Sounding older and more confident than early, effortful works such as ‘Genie in Bottle’, the singer puts the X in Xtina.
THE TRANSITION from teen stardom to something less ephemeral isn’t easy at the best of times. For the Mickey Mouse Club alumnus Christina Aguilera, it’s a transition that has inevitably involved the jettisoning of clothes for high-profile video shoots. “I nearly died when I saw she was wearing so little,” said Delci Fidler, the singer’s grandmother back in 2001, on seeing Aguilera perform ‘Lady Marmalade’ wearing make-up whose total weight exceeded that of her clothes.
Semi-naked album shoots (Stripped in 2001) and Rolling Stone covers followed. But with Back to Basics in 2006 Aguilera seemed to turn a corner. Addressing her marketing executive fiancé Jordan Bratman on the album’s final song, ‘The Right Man’, Aguilera’s formidable pipes cannoned their way through a wall of choral harmonies and right into the chapel where her future husband awaited her.
If nothing else, you imagine Fidler must have been delighted to see someone make an honest woman of her granddaughter. Should she want to keep it that way, it’s perhaps best that Aguilera avoid offering her gran a copy of her fourth album, coming with what must rank as some of the singer’s most explicit songs to date.
Admittedly, there are no profanities on the digitised hump-tempo beats of ‘Woohoo’. But with such lines as, “All the boys think it’s cake when they taste my woohoo/ You don’t even need a plate/ Just ya face,” she’s clearly not talking about Kelloggs Rice Krispies Squares. As a marginally less silly companion piece to Flight of the Conchords’ horny ragga-pop explosion ‘Boom’, you really can’t fault it.
The good news is that, on what ranks as the most straight-up enjoyable album of her career, it’s not so out of place either. Whatever she’s baring on the mechanised hook-and-pull of the title track or the warped robo-pop of ‘Elastic Love’ — the latter featuring the line, “If I was a ruler I’d set you straight” — it’s not her soul.

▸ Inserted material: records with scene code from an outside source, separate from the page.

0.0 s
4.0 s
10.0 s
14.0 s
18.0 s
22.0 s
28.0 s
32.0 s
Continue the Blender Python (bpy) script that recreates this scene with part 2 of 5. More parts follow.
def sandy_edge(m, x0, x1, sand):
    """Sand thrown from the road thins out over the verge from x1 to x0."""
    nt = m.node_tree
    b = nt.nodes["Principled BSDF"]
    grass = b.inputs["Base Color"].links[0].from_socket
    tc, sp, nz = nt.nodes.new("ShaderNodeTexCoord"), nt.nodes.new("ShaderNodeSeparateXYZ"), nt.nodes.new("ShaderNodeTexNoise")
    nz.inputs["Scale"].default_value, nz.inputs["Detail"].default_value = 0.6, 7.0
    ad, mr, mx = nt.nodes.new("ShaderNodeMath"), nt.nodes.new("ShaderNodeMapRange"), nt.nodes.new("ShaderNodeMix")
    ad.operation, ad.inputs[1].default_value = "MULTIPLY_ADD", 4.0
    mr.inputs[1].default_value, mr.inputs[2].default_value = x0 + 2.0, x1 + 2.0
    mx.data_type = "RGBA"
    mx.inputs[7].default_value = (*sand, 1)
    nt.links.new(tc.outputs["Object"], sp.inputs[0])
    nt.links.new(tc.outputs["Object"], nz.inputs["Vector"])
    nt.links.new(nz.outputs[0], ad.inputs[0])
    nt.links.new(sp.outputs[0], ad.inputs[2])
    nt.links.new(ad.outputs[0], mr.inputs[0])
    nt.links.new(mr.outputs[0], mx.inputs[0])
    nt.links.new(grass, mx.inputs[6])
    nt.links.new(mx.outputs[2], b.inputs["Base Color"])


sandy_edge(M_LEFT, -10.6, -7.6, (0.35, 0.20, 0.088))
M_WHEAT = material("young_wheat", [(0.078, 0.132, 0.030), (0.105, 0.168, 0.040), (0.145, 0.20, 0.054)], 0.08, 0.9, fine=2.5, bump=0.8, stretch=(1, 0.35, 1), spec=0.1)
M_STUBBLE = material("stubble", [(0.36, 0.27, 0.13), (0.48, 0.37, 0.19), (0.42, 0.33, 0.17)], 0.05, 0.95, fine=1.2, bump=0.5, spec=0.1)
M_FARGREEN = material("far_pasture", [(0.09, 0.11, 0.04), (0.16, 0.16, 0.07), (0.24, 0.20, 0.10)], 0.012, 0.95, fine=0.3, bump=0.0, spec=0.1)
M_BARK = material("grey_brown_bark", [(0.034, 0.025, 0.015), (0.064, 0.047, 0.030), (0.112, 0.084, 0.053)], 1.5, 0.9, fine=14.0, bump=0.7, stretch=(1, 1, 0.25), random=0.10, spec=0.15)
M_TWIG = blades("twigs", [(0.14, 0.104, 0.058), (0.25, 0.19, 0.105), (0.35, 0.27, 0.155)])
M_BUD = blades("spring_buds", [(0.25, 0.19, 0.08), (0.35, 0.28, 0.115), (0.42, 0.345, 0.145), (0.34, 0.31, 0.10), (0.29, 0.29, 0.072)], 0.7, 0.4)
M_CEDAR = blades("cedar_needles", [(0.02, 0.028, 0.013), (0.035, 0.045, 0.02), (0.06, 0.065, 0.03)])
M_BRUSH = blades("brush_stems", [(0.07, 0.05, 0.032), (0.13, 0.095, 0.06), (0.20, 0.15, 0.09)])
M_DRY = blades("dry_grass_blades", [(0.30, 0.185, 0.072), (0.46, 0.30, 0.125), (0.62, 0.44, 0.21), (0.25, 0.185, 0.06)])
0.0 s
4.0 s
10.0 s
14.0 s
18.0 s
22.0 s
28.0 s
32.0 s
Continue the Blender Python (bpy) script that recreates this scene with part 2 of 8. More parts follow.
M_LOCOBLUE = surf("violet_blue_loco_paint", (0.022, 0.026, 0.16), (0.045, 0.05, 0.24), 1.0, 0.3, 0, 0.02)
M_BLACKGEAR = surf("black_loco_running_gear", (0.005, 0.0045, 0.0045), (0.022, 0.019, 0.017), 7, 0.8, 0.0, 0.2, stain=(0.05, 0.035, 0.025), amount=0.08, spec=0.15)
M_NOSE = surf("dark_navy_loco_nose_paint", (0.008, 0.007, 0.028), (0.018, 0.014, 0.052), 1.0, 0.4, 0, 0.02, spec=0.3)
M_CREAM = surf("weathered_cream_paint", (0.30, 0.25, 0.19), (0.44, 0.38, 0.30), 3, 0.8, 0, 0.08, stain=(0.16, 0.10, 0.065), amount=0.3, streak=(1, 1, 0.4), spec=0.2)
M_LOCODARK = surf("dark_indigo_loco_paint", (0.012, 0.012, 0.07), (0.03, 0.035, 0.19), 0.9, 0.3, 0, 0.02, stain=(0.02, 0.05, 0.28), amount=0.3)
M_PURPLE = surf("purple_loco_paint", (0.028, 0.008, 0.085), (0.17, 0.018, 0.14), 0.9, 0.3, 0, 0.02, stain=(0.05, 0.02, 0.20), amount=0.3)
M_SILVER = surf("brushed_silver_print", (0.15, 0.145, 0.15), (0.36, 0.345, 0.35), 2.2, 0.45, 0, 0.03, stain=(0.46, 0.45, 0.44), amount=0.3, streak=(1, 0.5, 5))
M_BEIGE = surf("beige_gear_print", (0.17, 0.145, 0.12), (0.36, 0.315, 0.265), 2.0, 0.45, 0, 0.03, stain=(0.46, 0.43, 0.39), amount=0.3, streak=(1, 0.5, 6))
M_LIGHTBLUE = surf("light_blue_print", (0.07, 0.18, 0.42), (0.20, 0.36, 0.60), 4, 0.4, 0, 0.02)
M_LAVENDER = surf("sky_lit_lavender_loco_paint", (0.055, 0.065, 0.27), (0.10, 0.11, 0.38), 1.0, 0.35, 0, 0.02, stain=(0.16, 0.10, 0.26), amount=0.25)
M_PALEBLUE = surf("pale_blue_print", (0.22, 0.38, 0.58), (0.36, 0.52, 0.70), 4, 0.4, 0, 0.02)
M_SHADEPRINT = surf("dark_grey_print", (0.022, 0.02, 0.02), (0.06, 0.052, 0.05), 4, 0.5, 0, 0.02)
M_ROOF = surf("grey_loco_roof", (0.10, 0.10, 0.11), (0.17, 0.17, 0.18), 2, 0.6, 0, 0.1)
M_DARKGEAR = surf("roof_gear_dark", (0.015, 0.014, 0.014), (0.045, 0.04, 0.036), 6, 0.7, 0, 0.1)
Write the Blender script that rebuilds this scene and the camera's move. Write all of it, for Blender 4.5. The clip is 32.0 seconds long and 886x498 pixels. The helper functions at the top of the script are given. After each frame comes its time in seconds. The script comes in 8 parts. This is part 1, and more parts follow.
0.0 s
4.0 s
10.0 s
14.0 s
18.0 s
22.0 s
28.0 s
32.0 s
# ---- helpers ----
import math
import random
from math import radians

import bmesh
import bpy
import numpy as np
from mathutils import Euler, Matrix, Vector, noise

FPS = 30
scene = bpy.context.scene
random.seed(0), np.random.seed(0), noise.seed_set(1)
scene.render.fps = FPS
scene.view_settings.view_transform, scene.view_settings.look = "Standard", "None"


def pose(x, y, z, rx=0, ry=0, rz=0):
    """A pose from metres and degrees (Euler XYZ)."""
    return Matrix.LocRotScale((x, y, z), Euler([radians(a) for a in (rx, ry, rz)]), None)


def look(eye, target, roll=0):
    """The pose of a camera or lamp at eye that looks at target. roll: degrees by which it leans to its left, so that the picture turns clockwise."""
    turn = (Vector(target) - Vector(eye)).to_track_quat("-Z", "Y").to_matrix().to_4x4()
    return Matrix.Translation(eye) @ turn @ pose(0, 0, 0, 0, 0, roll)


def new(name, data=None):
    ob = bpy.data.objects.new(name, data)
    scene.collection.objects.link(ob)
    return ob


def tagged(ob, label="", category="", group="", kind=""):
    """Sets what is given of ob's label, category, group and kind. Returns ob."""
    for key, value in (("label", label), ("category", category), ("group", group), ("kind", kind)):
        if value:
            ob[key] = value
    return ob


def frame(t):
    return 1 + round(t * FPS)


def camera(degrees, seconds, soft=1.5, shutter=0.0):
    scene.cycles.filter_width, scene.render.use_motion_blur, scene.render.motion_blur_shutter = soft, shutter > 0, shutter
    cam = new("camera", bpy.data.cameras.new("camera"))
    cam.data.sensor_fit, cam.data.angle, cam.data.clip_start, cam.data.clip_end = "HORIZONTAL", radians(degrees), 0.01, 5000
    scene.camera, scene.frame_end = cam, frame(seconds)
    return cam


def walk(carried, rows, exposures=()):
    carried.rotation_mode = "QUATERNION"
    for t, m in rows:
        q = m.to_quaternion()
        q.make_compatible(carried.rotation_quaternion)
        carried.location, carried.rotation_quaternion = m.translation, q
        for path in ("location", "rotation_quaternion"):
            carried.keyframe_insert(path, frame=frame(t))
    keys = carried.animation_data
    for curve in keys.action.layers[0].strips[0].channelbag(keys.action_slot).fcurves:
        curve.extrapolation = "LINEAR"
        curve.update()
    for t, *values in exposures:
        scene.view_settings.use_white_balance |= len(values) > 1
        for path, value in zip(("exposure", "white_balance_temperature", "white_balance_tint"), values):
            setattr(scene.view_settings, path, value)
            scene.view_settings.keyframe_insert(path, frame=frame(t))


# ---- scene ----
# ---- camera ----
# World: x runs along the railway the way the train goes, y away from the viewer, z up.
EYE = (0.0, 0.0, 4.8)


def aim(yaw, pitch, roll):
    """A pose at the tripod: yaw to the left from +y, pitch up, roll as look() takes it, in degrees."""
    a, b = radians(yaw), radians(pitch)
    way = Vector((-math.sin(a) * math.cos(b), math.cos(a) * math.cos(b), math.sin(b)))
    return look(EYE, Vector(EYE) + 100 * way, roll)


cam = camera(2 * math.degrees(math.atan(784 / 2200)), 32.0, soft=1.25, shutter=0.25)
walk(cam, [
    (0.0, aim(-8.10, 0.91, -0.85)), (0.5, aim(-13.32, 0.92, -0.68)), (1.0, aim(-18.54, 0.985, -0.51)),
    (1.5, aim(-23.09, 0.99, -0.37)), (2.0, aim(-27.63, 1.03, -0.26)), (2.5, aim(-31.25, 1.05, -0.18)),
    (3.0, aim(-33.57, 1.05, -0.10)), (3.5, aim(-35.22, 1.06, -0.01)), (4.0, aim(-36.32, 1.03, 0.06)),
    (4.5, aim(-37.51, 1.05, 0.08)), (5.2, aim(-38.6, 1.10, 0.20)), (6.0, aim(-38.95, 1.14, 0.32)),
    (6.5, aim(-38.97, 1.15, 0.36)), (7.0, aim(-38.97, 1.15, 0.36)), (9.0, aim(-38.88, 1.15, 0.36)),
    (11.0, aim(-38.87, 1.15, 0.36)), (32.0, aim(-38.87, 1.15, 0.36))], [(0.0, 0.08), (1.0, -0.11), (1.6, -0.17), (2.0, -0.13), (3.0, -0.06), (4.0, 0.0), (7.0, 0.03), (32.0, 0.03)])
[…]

Far from being a problem, that might be the key to what makes them so likeable. If motherhood has relaxed her, then the maternal, mawkish sopfest of ‘Lift Me Up’ is a small price to pay for what surrounds it. Percussive whip-cracks vie with mariachi horns that seem to ape cries of pain on the Latino sado-disco of ‘Desnudate’, while ‘My Girls’ pays host to an alliance between Aguilera and celebrated Canadian gender-transgressor Peaches. Tempting as it is to imagine that Aguilera freighted in the creator of ‘Fuck the Pain Away’ and ‘Diddle My Skittle’ for extra shock value, the fact is that Aguilera needs no help in that regard. The singer who famously sang, “I am beautiful/ No matter what they say” on her 2001 hit ‘Beautiful’, casts those sentiments in a more literal light on ‘Vanity’, a song about being “lawfully vetted” to the sight of your own reflection.
Presumably written for anyone who still didn’t know quite what she was getting at with ‘Woohoo’, ‘Sex for Breakfast’ is better still — eliciting a gauzy post-coital performance from Aguilera as great in its way as the songs whose DNA it seems to share: Smokey Robinson’s ‘Cruising’ and TLC’s ‘Red Light Special’.
For the measure of her progress, it’s worth contrasting the effortlessness of the execution here to early singles such as ‘Genie in a Bottle’. As early as 1999 Aguilera’s voice sounded as if it was straining to be more substantial than mere pop. By contrast, Bionic is the sound of a woman having far too much fun to give a stuff what you think. Which, needless to say, compounds its allure.